Antes da nuit de feu, acrescentou o prefeito do Dicastério para a Cultura e a Educação, Pascal já acreditava em Deus, mas nessa noite reconheceu no pecado o símbolo da falta de desejo de Deus. Dessa experiência nasceram os seus conceitos de orgulho e de humildade e, sobretudo, a categoria da “ordem do coração” que lhe era particularmente querida.
Da noite de 23 de novembro de 1654 temos um testemunho pessoal numa carta chamada mémorial, encontrada depois da sua morte, cosida dentro do seu casaco. Foi uma experiência que transformou a sua vida e que o levou a consagrar-se à oração com renovada confiança, fazendo da sua fé cristã o centro absoluto da sua existência e dedicando todos os seus esforços à reflexão filosófica e teológica sobre o homem e Deus.
No entanto, até para os não-crentes, Blaise Pascal continua a ser um ponto de referência. No mundo científico, é conhecido sobretudo pelas suas contribuições para a matemática: quer no campo da geometria projetiva, o ramo da geometria que permitiu a passagem da geometria analítica de Descartes para a geometria algébrica do século xx ; quer no cálculo probabilístico, que desenvolveu em colaboração com Pierre Fermat, lançando as bases da teoria das probabilidades a partir do cálculo aleatório.

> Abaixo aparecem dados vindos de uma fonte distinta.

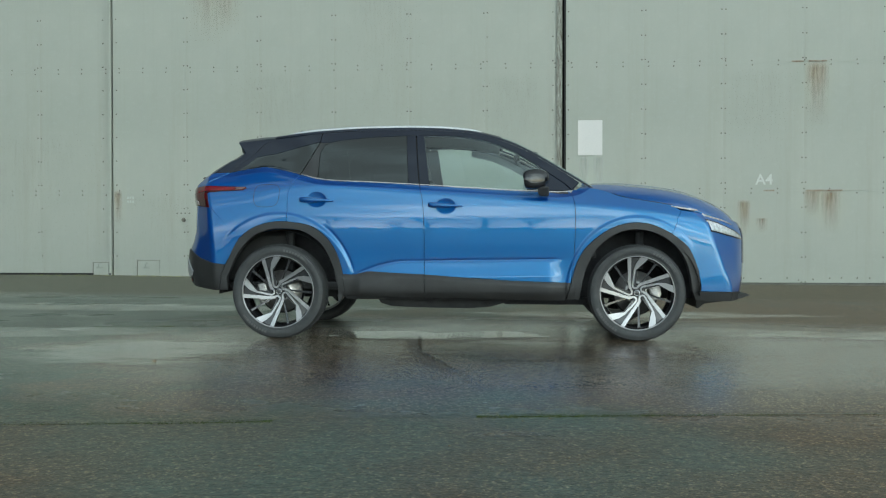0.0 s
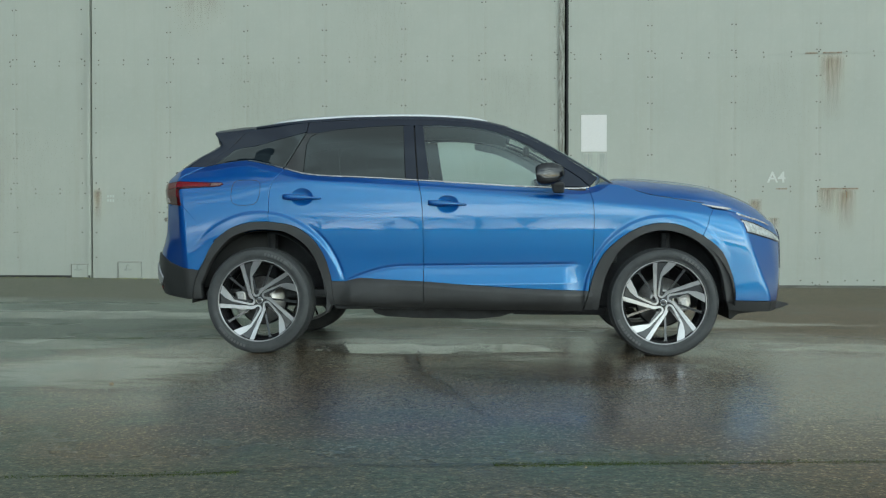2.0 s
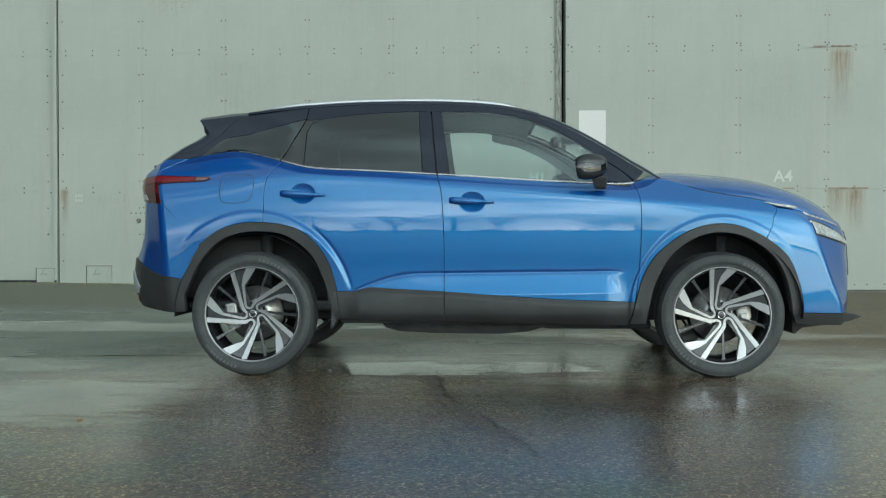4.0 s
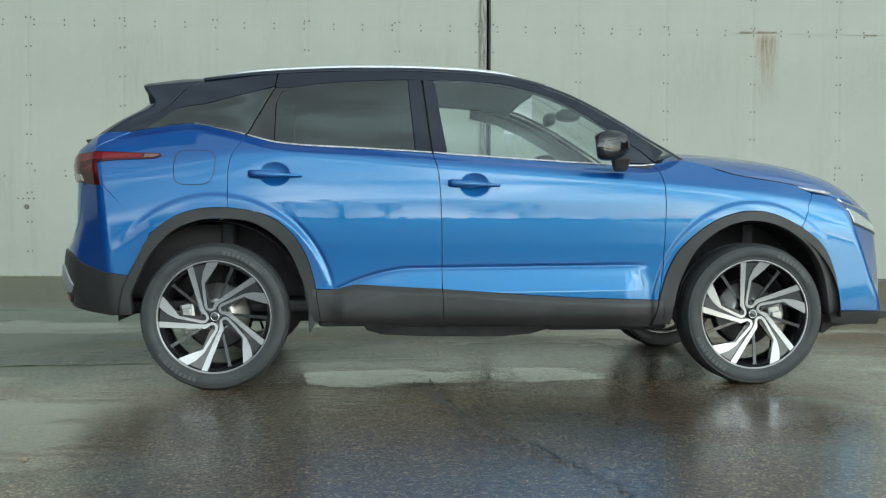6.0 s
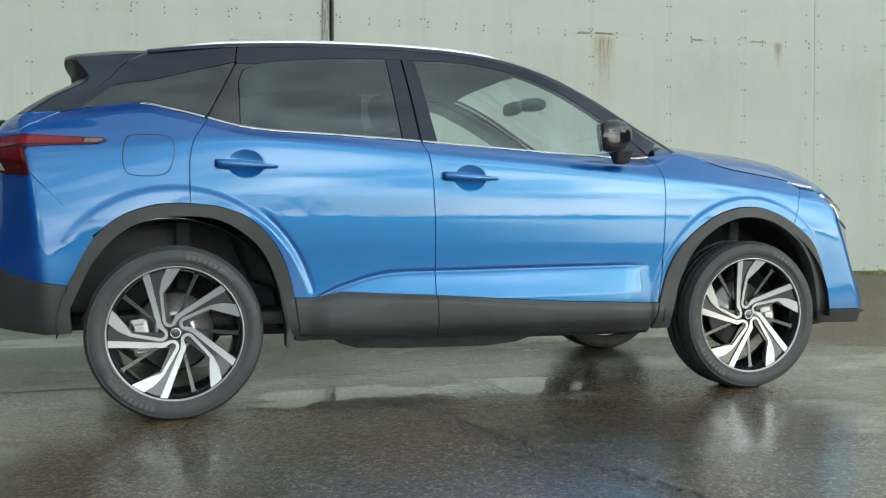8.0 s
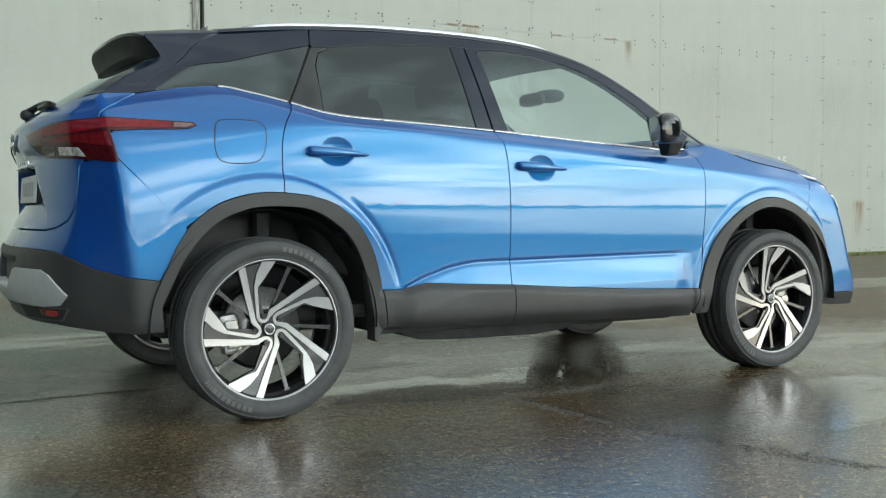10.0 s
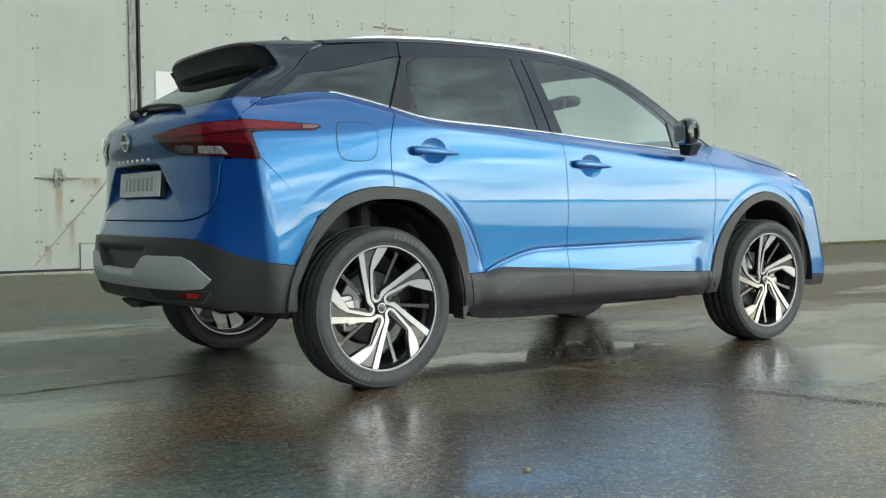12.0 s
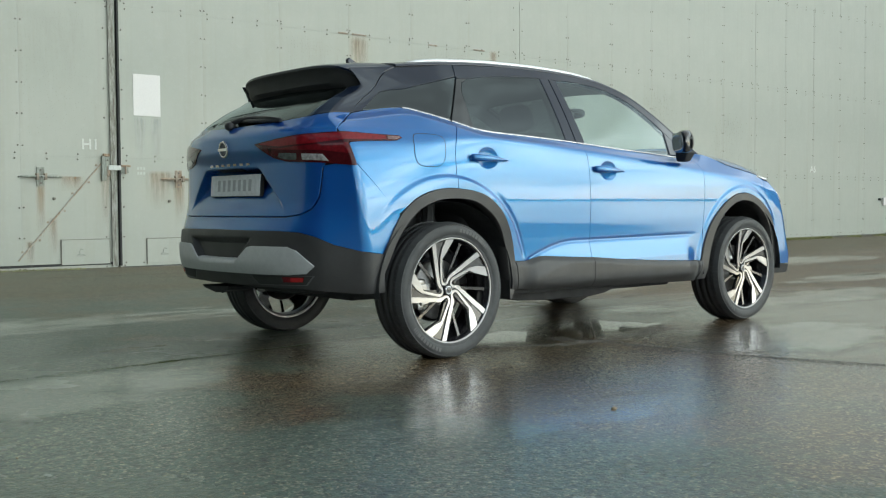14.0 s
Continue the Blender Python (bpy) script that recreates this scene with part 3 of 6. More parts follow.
# ---- the car: surface of the body ----
# x forward, y to its left, z up; the origin is on the ground midway between the axles
def table(*pairs):
    """A smooth curve through (x, y) pairs (monotone cubic), held flat past the ends."""
    xs = [p[0] for p in pairs]
    ys = [p[1] for p in pairs]
    n = len(xs)
    d = [(ys[i + 1] - ys[i]) / (xs[i + 1] - xs[i]) for i in range(n - 1)]
    t = [d[0]] + [0 if d[i - 1] * d[i] <= 0 else 2 * d[i - 1] * d[i] / (d[i - 1] + d[i]) for i in range(1, n - 1)] + [d[-1]]

    def f(x):
        if x <= xs[0]:
            return ys[0]
        if x >= xs[-1]:
            return ys[-1]
        i = 0
        while x > xs[i + 1]:
            i += 1
        h = xs[i + 1] - xs[i]
        s = (x - xs[i]) / h
        return (ys[i] * (1 + 2 * s) * (1 - s) ** 2 + t[i] * h * s * (1 - s) ** 2 + ys[i + 1] * s * s * (3 - 2 * s) + t[i + 1] * h * s * s * (s - 1))

    return f


HUB_X, HUB_Z, HUB_Y = 1.3325, 0.35, 0.885
# half-width of the flank by height
flank = table((0.18, 0.77), (0.30, 0.835), (0.40, 0.855), (0.50, 0.856), (0.60, 0.860), (0.72, 0.8685), (0.82, 0.872), (0.90, 0.8715), (0.98, 0.868), (1.06, 0.862), (1.16, 0.853), (1.35, 0.835))
shoulder = table((-1.95, 1.07), (-1.5, 1.10), (-1.2, 1.145), (-1.0, 1.150), (-0.3, 1.100), (0.3, 1.055), (0.87, 1.005), (1.3, 0.965), (1.65, 0.925))
belt = table((-1.95, 1.235), (-1.77, 1.262), (-1.46, 1.302), (-1.34, 1.280), (-1.19, 1.242), (-1.05, 1.205), (-0.91, 1.190), (-0.69, 1.180), (-0.28, 1.157), (0.09, 1.133), (0.43, 1.113), (0.78, 1.100), (0.89, 1.114), (1.0, 1.17), (1.15, 1.32))
glass_foot = table((-1.9, 0.63), (-1.77, 0.67), (-1.45, 0.74), (-1.07, 0.785), (-0.3, 0.797), (0.3, 0.785), (0.6, 0.755), (0.86, 0.715))
scallop = table((-0.76, 0.472), (-0.65, 0.518), (-0.51, 0.560), (-0.40, 0.576), (-0.1, 0.581), (0.74, 0.592))
sill_line = table((-0.86, 0.480), (-0.755, 0.478), (-0.65, 0.502), (-0.47, 0.492), (-0.232, 0.48), (0.05, 0.459), (0.40, 0.437), (0.86, 0.42))
# plan of the tail: the corner crease, the turn to the rear face, and the middle
rear_ax = table((0.2, -1.78), (0.40, -1.82), (0.60, -1.845), (0.80, -1.868), (1.0, -1.892), (1.10, -1.908), (1.17, -1.915), (1.22, -1.925), (1.27, -1.875), (1.33, -1.795), (1.41, -1.668), (1.45, -1.692), (1.50, -1.728), (1.55, -1.75))
rear_ay = table((0.2, 0.77), (0.40, 0.845), (0.60, 0.855), (0.80, 0.848), (1.0, 0.825), (1.10, 0.795), (1.17, 0.74), (1.22, 0.675), (1.27, 0.625), (1.33, 0.60), (1.41, 0.580), (1.5, 0.552), (1.55, 0.53))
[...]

Pascal é conhecido também pelas suas contribuições no campo das ciências aplicadas e teóricas. Construiu a primeira calculadora mecânica — a Pascaline, antepassada das calculadoras modernas — concebeu o primeiro sistema de transportes públicos, inventou a seringa hidráulica, esclareceu o conceito de vácuo e de pressão atmosférica, inspirando-se nas obras de Evangelista Torricelli, e influenciou a afirmação do método científico moderno.